Taxis form only about five percent of the total vehicle categories but their contribution to carbon emission is three times higher due to higher travel intensity and mileage while there are only 170 city buses in the capital.

There are around 26 government EVs, 71 private EVs, four EV taxis and one diplomat EV in the country.

Tshering Dorji, a former senior Journalist said that transition to electric transport, from his view is not so much about traffic congestion and reducing the number but the transition must happen anyway because it is the future of transport industry. “Many global auto industries are now shifting to renewable and countries are adopting relevant policies for two reasons-dependence on fossil fuel is not sustainable and to reduce carbon emission,” he said.

“Innovation and technology is evolving and we must change the way we now see EVs that is as unfeasible and costly affair.  EVs are evolving and the cost of renewable energy is becoming affordable and efficiency is increasing. As we move to the 21st century, if we don’t embrace what is already becoming a global dynamics, we will be left behind,” Tshering Dorji said.

Dorji Wangchuk a veteran journalist and PhD fellow at the University of Macau whose research focuses includes mainstream and social media in Bhutan said he has long advocated for electrical energy to be used for mass transport and transit. “There are several benefits for this proposition.”

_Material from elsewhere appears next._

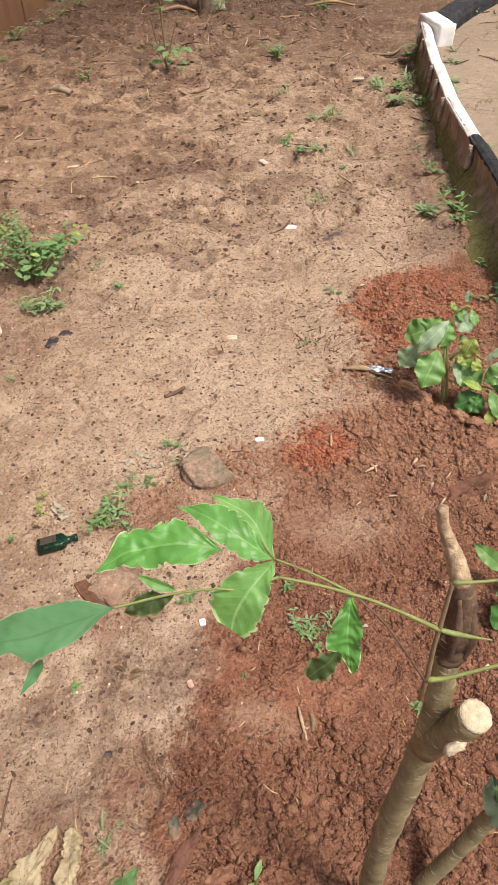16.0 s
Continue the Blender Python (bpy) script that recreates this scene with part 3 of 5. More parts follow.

According to him, 15 years back he had raised the impending problem of traffic jams in one of his talk shows. But as usual people shrugged it off as a non-issue. “Electric trams are a solution to the growing traffic congestion. Second, it is clean energy and pollution-less. Third, we reduce the dependency on oil. Fourth, the era of cheap oil is coming to an end and as a small economy; we won’t be able to take any oil-shock that has rocked the world in the 1970s. In conclusion, yes, investment in electric transport system is a must, and wise too,” he added.

Kinley Tshering a former senior journalist and a creative director now said that switching to a more eco-friendly and sustainable transport system is the way forward.

“Environmentally, the switch to electric transport system will help reduce pollution and when we have a robust public transport system; people will be encouraged to use public transport, which will subsequently reduce traffic congestion. Currently, our public transport system requires a major overhaul. An efficient and effective public transport system can make travel and commute easier and cheaper. Unless there is such a public transport system, people will not find any incentive in using it,” he said.